Of course, the person who asked for your help might query why you’re not able to give them a hand – and that’s OK. There’s no need to be defensive as 99% of the time they just want to understand the situation and see if there’s any leeway.
Set boundaries by asking what to prioritise
Sometimes you have the time and will to take on additional work but don’t want to be overwhelmed. So, rather than saying a simple “yes” – and risking being overloaded – ask your boss or colleague which tasks they think you should prioritise.
Say “I’m happy to do X, Y, and Z but I’ll need three weeks rather than two to do a good job. How would you like me to prioritise this work?”
Now it’s on them to actually choose what’s important. And you’ve just set boundaries in a very constructive way.
Say yes – but be clear about what you’re sacrificing
You might find yourself in a situation where you can’t say no. Perhaps a colleague is sick and you need to take on extra work or the company is in a complicated situation and requires your support. Being flexible is important in business, after all.

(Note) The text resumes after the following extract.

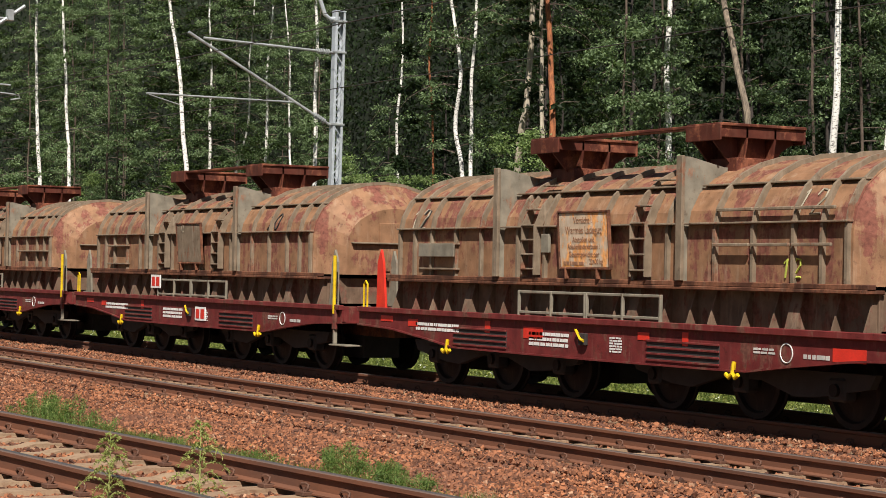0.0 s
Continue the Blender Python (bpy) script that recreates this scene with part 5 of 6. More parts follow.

But when you really don’t feel good about the situation? Explain that by taking on this additional task you’ll need to make some kind of private or professional sacrifice. Why? So the other person values your yes. It’s a yes with clear boundaries – and that’s just as important as a clear no.
Be firm when saying no
If someone can’t accept your outright no, that person is showing you disrespect. Stand firm and don’t feel compelled to give in. You’re not alone and can always report or escalate the situation to your manager. Work isn’t supposed to be a struggle!
Five sentences to use when saying no
I’m not leaving you with just tips on attitude. Here are the five sentences I use the most when saying no.
- I appreciate you asking me, but I’m stretched too thinly right now so I won’t be able to devote enough time to be of any real help to you.
- No thank you, but it sounds interesting. Maybe next time.
- Thank you so much for thinking of me, but I can’t.
- Unfortunately, I have another commitment right now. But I’m hoping you’ll have success with this!
- I’m not taking on anything else right now. This resource may be useful for you, though: *insert link*. Best of luck.
It takes practise but – as usual – let me remind you that now is always a good time to make a start!
I hope you find these tips useful and can use them in your team or company.